Maria, her husband and their two children, once lived in the Syrian province of Idlib. Coming from a modest background, her husband Fawzi worked all kinds of labor-intensive jobs to provide a decent life for his family, while Maria stayed at home to take care of their children Farah and William.
Shortly after the civil war erupted in Syria in 2011, neighboring towns and villages began to fall one after the other into the hands of extremist rebel factions. Soon afterwards, Maria’s hometown was besieged and life there became a nightmare. Food was scarce, and constant reports of brutal treatment of Christian villagers in the now occupied neighboring towns terrified everyone. But when Maria and Fawzi discovered that fighters from Al Qaida (Al Nosra Front) were about to storm their hometown, they decided to leave at all costs.
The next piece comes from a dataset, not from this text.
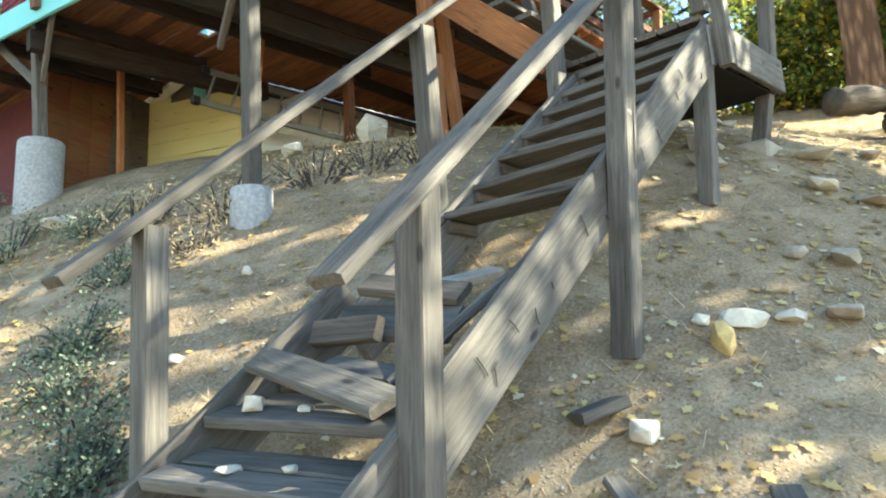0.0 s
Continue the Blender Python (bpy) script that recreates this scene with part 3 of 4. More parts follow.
    # rafter tails under the eave
    for i in range(7):
        y = 0.55 + 0.9 * i
        timber("rafter_tail", WM @ Vector((e0 + 0.02, y, ROOF_Z(e0) - 0.05)), WM @ Vector((S0, y, ROOF_Z(S0) - 0.05)), 0.04, 0.09, WHITE, cb)
    # corner boards
    post("corner_board", WM @ Vector((S0 + 0.03, -0.03, 4.4)), WM @ Vector((S0 + 0.03, -0.03, ROOF_Z(S0) - 0.01)), 0.02, TEAL, cb, "teal corner board", d=0.13, face=WD)
    post("corner_board", WM @ Vector((S1 + 0.01, -0.03, 4.4)), WM @ Vector((S1 + 0.01, -0.03, ROOF_Z(S1) - 0.01)), 0.02, TEAL_DARK, cb, "pale teal corner board", d=0.045, face=WD)
    # wing wall beside the corner, lap boards above a dark panel
    w0, w1 = WM @ Vector((S0 - 0.04, 0.02, 0)), WM @ Vector((-1.5, 0.25, 0))
    z = 7.12
    while z < 7.95:
        a, b = w0 + Vector((0, 0, z)), w1 + Vector((0, 0, z))
        timber("wing_board", a, b, 0.022, 0.158, WHITE, cb)
        z += 0.16
    for k in range(4):
        a, b = w0.lerp(w1, k / 4 + 0.004), w0.lerp(w1, (k + 1) / 4 - 0.004)
        timber("wing_panel", a + Vector((0, 0, 6.0)), b + Vector((0, 0, 6.0)), 0.03, 2.05, WOOD_DARK, cb, "dark weathered panel")
    # sliding door
    dr = part("sliding_door", box_mesh(slider[0] - 0.1, slider[1] + 0.1, -0.05, -0.024, slider[3], slider[3] + 0.1, 0.004), TEAL, cb, "glazed sliding door in a teal frame, curtain drawn", WM)
    for a, b in ((slider[0] - 0.1, slider[0]), (slider[1], slider[1] + 0.1)):
        part("frame", box_mesh(a, b, -0.05, -0.024, slider[2], slider[3] - 0.002, 0.004), TEAL, dr, m=WM)
    for a in (slider[0], 0.63, slider[1] - 0.05):
        part("stile", box_mesh(a + 0.002, a + 0.048, 0.0, 0.04, slider[2], slider[3], 0.004), ALU, dr, m=WM)
    for z in (slider[2], slider[3] - 0.05):
        part("sash_rail", box_mesh(slider[0] + 0.05, slider[1] - 0.05, 0.004, 0.036, z + 0.002, z + 0.048, 0.004), ALU, dr, m=WM)
    for a, b in ((slider[0] + 0.048, 0.631), (0.677, slider[1] - 0.048)):
        pane = part("pane", box_mesh(a, b, 0.017, 0.023, slider[2] + 0.045, slider[3] - 0.045, 0), GLASS, dr, m=WM)
        pane.visible_shadow = False
    bm = bmesh.new()
    rows = []
    for i in range(91):
        s = slider[0] + 0.02 + 2.10 * i / 90
        y = 0.16 + 0.028 * math.sin(i * 0.95) + 0.012 * math.sin(i * 0.37)
        rows.append([bm.verts.new((s, y + 0.01 * j, z)) for j, z in enumerate((5.06, 6.1, 7.22))])
    for r0, r1 in zip(rows, rows[1:]):
        for j in range(2):
            bm.faces.new((r0[j], r1[j], r1[j + 1], r0[j + 1]))
    part("curtain", bm, CURTAIN, dr, "beige pleated curtain", WM)
    # small window
    a, b, c, d = window
    wi = part("window", box_mesh(a - 0.07, b + 0.07, -0.045, -0.024, d, d + 0.07, 0.003), WHITE, cb, "small window with a pale frame", WM)
    for q in ((a - 0.07, a, c, d), (b, b + 0.07, c, d), (a - 0.09, b + 0.09, c - 0.06, c)):
        part("frame", box_mesh(q[0], q[1], -0.048, -0.024, q[2] + 0.001, q[3] - 0.001, 0.003), WHITE, wi, m=WM)
    part("muntin", box_mesh(a + 0.32, a + 0.36, 0.0, 0.03, c, d, 0.003), WHITE, wi, m=WM)
    pane = part("pane", box_mesh(a, b, 0.03, 0.036, c, d, 0), GLASS, wi, m=WM)
    pane.visible_shadow = False
    # enclosure under the deck: a yellow side wall and red-brown panels behind the pier
    near, far = Vector((5.47, 7.50, 0)), Vector((4.95, 8.88, 0))
    run = (far - near).normalized()
    out = Vector((-run.y, run.x, 0))
    for i in range(7):
        z = 3.58 + 0.187 * i
        timber("yellow_board", near + Vector((0, 0, z)), far + Vector((0, 0, z)), 0.022, 0.183, YELLOW, cb, "pale yellow board with peeling paint", rough=0.003)
    timber("yellow_trim", near + out * 0.02 + Vector((0, 0, 4.93)), far + out * 0.02 + Vector((0, 0, 4.93)), 0.03, 0.09, WOOD, cb)
    left = Vector((3.62, 8.35, 0))
    for i, mat in enumerate((PLY, PLY, PLY, WOOD_DARK, WOOD_DARK)):
        a, b = left.lerp(far, i / 5 + 0.004), left.lerp(far, (i + 1) / 5 - 0.004)
        timber("panel", a + Vector((0, 0, 4.0)), b + Vector((0, 0, 4.0)), 0.03, 1.5, mat, cb, "red-brown plywood panel")
    timber("sill_plate", WM @ Vector((S0, -0.03, 4.72)), WM @ Vector((S1, -0.03, 4.72)), 0.04, 0.14, WOOD_DARK, cb)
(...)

With the help of smugglers, they succeeded in sneaking through the surrounding military blockade and travelled to the city of Aleppo.
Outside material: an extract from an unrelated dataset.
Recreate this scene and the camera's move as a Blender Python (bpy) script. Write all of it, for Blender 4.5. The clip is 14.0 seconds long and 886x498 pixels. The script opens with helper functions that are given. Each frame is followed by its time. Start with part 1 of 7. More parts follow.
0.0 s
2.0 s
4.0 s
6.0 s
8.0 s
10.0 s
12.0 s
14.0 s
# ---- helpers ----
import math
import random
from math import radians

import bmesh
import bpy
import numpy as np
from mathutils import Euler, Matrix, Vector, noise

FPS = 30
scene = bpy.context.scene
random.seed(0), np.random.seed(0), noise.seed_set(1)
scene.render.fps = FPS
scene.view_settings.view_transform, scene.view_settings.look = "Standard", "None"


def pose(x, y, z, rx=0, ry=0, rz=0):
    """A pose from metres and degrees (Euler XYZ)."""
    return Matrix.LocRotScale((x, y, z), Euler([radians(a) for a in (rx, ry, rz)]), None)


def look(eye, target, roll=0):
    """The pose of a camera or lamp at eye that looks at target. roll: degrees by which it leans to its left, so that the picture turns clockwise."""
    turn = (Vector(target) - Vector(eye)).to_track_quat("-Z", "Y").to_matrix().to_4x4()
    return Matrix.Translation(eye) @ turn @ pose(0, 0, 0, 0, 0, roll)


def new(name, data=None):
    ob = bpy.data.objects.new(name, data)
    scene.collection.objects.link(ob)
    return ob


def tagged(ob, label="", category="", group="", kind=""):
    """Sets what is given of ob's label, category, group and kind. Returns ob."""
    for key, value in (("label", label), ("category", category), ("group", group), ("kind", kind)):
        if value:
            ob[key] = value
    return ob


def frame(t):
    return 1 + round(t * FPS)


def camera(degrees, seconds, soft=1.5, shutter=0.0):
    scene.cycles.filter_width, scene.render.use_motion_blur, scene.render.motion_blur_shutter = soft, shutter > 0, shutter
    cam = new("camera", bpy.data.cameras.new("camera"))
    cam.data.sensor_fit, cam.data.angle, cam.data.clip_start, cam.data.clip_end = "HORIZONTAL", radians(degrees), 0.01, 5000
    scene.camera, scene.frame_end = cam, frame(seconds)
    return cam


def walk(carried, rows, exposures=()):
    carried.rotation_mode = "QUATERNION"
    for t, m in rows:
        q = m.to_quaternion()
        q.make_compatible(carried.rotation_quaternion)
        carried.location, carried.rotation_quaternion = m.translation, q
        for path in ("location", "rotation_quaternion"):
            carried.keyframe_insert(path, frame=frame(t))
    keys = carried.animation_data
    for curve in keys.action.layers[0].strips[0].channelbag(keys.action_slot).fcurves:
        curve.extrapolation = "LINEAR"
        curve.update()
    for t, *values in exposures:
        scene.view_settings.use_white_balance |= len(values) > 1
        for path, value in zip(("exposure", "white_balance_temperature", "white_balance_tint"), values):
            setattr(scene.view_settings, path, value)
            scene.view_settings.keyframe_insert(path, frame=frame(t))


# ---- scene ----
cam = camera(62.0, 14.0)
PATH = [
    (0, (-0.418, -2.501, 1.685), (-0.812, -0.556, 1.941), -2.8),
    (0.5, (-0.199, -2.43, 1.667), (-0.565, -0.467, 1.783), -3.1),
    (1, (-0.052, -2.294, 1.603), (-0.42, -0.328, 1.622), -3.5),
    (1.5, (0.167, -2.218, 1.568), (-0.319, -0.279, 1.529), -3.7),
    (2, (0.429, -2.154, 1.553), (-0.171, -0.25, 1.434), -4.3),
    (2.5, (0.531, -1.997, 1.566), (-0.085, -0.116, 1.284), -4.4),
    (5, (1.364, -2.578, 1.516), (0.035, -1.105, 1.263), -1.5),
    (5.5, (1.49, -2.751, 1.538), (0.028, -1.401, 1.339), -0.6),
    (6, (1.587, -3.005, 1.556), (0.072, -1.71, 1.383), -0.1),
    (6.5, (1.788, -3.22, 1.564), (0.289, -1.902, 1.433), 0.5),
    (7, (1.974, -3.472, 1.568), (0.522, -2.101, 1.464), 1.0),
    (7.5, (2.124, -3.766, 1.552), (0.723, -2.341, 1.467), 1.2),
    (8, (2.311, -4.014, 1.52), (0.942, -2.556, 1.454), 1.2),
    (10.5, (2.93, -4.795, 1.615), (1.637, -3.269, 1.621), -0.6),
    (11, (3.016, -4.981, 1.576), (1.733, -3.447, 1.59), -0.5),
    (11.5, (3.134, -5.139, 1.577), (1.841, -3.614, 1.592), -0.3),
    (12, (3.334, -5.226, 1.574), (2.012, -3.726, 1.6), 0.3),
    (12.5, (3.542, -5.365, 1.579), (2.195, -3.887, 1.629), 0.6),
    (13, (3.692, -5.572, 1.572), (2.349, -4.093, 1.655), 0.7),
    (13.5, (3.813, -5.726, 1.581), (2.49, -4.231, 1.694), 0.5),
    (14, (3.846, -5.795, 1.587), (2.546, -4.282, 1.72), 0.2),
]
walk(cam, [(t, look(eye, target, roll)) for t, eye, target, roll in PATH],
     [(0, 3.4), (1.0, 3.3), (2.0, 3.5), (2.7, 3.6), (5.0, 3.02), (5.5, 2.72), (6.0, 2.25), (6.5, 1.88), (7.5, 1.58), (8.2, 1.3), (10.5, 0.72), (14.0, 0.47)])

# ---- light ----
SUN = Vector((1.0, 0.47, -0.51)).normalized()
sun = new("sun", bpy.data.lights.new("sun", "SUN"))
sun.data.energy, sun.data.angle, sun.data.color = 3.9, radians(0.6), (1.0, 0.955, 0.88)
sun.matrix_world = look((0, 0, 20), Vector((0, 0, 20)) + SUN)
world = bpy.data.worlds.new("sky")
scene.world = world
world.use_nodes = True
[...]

Shortly after their arrival in the country’s largest city, Maria received the devastating news that her hometown had fallen into the hands of the terrorists. She also learned that the surviving Christians were violently abused and forced out of their homes. The local church and other religious monuments were desecrated or destroyed. Maria and Fawzi lost everything they once worked hard to acquire. Their home, car and personal belongings were all gone. Devastated for their loss, yet grateful that they are still alive, Maria and her family found themselves in financial difficulty. They were short on money and had only some clothes which they managed to bring with them.
But life in Aleppo proved to be extremely difficult for the Karo family. The raging war in city was so ferocious that it was referred to as the “Stalingrad of Syria.” Maria and her family spent most of the time hiding indoors from artillery bombardment and shelling which often began all of the sudden without any warning. Food shortages and lack of clean water made the situation worse for the civilian population. Staggering unemployment rates prevented Fawzi from finding any job and they soon ran out of money. The local church helped them with some food, but the conditions they lived in were dire.
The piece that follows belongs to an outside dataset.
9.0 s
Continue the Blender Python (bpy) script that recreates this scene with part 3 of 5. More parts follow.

Even when hostilities ended in Aleppo, the Karos were still living in unbearable conditions. They were forced to move to a village close to their hometown in Idlib where the war is still raging to this day. Lawlessness in the area they stayed in was so intolerable that civilians’ lives were at the mercy of militiamen. To make things worse, the Karos were receiving threats from radical factions just because of their Christian faith. Maria was on the verge of a breakdown, but luckily for her, one of her friends who was previously rescued by TNF informed her about the organization. Contact was established, and preparations were made to evacuate Maria and her family to out of the country.
Within weeks, the family was extracted and moved across highly dangerous areas occupied by different warring factions, into a secure area in Iraq. Finally, after suffering for so long, the Karos were living in safety and could breathe once again. Maria and her family are currently under the protection and care of TNF and are awaiting to be relocated oversees.